** START OF Listed records **

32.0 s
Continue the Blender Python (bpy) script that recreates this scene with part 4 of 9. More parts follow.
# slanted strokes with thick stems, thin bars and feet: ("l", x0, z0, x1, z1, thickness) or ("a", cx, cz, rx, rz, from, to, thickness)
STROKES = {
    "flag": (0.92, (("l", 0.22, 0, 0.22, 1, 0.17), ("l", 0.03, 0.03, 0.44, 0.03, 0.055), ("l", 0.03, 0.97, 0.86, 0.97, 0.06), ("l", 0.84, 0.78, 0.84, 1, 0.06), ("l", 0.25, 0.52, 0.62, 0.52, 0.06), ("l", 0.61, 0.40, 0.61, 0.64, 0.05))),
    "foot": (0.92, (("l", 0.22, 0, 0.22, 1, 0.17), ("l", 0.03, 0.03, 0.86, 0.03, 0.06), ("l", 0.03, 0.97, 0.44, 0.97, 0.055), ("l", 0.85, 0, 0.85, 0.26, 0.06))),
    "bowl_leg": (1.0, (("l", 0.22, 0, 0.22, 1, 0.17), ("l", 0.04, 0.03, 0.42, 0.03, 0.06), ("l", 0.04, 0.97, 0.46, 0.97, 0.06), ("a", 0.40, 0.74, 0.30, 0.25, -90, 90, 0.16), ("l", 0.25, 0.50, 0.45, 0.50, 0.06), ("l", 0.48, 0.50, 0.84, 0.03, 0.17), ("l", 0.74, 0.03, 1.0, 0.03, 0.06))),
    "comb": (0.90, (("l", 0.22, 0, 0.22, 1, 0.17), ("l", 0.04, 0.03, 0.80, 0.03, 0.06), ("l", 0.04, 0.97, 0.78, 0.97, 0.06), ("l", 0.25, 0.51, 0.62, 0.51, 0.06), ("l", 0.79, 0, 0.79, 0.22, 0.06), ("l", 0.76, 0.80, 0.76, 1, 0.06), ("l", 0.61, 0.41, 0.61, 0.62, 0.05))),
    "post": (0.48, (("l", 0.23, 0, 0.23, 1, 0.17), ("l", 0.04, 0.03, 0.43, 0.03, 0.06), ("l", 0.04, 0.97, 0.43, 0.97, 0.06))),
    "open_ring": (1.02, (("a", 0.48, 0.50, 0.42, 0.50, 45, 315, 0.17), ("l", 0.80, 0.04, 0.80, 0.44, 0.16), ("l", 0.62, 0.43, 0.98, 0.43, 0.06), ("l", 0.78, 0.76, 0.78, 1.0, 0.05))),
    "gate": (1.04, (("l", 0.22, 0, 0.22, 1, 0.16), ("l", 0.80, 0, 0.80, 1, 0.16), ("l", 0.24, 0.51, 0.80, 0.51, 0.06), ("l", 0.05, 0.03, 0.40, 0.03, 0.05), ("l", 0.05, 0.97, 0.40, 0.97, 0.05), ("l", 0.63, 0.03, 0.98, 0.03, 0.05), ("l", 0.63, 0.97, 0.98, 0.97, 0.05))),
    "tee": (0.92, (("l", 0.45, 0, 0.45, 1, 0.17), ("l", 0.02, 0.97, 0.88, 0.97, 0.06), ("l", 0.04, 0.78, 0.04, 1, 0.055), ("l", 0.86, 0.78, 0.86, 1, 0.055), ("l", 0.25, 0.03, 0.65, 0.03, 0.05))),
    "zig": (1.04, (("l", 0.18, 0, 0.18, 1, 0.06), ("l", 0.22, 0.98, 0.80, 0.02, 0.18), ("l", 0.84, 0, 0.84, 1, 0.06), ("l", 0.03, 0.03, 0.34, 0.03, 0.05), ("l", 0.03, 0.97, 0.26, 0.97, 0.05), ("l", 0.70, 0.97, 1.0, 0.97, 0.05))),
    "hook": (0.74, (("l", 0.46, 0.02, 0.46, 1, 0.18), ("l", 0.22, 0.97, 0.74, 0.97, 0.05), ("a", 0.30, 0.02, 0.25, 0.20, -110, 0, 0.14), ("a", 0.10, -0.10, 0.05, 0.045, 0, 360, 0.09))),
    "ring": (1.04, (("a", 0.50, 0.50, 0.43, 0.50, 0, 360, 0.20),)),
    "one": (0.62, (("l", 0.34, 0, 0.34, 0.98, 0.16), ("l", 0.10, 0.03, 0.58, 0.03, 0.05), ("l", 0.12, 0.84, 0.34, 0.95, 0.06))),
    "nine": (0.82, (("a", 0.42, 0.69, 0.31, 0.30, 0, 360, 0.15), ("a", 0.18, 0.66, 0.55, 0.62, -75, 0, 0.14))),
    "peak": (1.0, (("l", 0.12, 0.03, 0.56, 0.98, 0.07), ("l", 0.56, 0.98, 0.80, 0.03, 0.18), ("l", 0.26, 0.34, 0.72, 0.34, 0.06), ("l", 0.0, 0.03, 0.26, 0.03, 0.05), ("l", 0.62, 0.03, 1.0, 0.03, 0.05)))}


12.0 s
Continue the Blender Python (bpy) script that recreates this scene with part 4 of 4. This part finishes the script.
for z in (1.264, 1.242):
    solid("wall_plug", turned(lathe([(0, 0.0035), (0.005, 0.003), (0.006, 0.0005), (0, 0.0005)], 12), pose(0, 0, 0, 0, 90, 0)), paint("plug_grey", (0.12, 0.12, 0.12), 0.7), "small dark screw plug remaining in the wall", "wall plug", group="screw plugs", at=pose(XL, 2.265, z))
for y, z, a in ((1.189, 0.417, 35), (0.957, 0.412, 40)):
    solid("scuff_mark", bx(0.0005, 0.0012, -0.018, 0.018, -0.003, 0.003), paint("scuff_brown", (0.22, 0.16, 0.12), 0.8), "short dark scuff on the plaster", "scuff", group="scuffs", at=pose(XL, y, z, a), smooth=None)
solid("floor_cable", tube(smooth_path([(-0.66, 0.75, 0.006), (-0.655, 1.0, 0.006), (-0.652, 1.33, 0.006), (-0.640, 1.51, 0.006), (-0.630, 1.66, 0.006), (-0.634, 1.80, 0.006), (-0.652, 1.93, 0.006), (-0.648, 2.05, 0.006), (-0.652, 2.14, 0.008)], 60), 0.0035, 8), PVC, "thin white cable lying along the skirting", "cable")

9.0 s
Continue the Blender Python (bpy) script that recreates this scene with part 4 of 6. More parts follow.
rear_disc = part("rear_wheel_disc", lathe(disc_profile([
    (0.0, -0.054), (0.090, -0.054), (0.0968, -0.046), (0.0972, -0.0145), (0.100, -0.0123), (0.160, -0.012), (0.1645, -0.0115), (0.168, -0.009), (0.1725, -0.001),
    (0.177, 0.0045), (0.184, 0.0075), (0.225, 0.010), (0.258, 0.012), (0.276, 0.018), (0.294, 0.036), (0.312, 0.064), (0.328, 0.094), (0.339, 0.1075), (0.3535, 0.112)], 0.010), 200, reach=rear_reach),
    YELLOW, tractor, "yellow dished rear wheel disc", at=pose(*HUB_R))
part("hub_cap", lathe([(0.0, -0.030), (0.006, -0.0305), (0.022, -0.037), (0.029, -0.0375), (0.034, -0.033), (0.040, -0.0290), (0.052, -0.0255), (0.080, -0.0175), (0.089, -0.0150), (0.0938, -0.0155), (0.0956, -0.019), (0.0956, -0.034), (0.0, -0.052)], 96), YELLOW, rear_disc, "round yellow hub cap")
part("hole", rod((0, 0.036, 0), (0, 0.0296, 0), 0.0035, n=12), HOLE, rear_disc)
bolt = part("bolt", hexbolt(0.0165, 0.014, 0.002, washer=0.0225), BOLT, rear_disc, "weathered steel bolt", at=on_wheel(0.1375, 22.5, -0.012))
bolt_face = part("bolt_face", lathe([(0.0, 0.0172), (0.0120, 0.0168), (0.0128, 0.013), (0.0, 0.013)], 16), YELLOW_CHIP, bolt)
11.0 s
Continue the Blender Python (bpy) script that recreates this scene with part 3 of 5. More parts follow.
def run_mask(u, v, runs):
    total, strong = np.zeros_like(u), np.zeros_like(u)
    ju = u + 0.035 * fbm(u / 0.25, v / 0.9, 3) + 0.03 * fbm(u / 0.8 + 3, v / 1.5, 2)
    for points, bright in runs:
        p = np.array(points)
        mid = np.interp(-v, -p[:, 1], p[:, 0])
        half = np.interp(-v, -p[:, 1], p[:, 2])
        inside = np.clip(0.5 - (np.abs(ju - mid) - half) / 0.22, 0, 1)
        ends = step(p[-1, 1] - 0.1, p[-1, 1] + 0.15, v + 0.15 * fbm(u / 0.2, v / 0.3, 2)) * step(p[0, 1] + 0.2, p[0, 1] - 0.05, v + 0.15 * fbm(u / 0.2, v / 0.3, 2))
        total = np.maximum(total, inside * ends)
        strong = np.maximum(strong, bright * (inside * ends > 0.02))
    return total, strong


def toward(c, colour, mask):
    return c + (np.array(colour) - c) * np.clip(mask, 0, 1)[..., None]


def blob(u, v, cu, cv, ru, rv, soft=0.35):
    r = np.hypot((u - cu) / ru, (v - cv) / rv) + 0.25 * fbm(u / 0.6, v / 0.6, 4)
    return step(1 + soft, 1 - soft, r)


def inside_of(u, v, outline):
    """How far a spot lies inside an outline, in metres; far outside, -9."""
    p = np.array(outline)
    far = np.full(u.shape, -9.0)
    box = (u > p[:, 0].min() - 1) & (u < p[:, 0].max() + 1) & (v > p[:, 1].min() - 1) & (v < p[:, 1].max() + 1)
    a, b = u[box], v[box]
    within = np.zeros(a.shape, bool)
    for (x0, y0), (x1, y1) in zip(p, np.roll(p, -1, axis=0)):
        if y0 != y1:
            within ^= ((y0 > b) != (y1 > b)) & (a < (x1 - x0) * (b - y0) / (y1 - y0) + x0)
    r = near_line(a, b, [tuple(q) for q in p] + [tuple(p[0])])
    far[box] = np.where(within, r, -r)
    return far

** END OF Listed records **

▶ **Work to be completed**: Review the preceding data and report every line that includes the string "part".

▶ **Output of the task**:
Continue the Blender Python (bpy) script that recreates this scene with part 4 of 9. More parts follow.
Continue the Blender Python (bpy) script that recreates this scene with part 4 of 4. This part finishes the script.
Continue the Blender Python (bpy) script that recreates this scene with part 4 of 6. More parts follow.
rear_disc = part("rear_wheel_disc", lathe(disc_profile([
part("hub_cap", lathe([(0.0, -0.030), (0.006, -0.0305), (0.022, -0.037), (0.029, -0.0375), (0.034, -0.033), (0.040, -0.0290), (0.052, -0.0255), (0.080, -0.0175), (0.089, -0.0150), (0.0938, -0.0155), (0.0956, -0.019), (0.0956, -0.034), (0.0, -0.052)], 96), YELLOW, rear_disc, "round yellow hub cap")
part("hole", rod((0, 0.036, 0), (0, 0.0296, 0), 0.0035, n=12), HOLE, rear_disc)
bolt = part("bolt", hexbolt(0.0165, 0.014, 0.002, washer=0.0225), BOLT, rear_disc, "weathered steel bolt", at=on_wheel(0.1375, 22.5, -0.012))
bolt_face = part("bolt_face", lathe([(0.0, 0.0172), (0.0120, 0.0168), (0.0128, 0.013), (0.0, 0.013)], 16), YELLOW_CHIP, bolt)
Continue the Blender Python (bpy) script that recreates this scene with part 3 of 5. More parts follow.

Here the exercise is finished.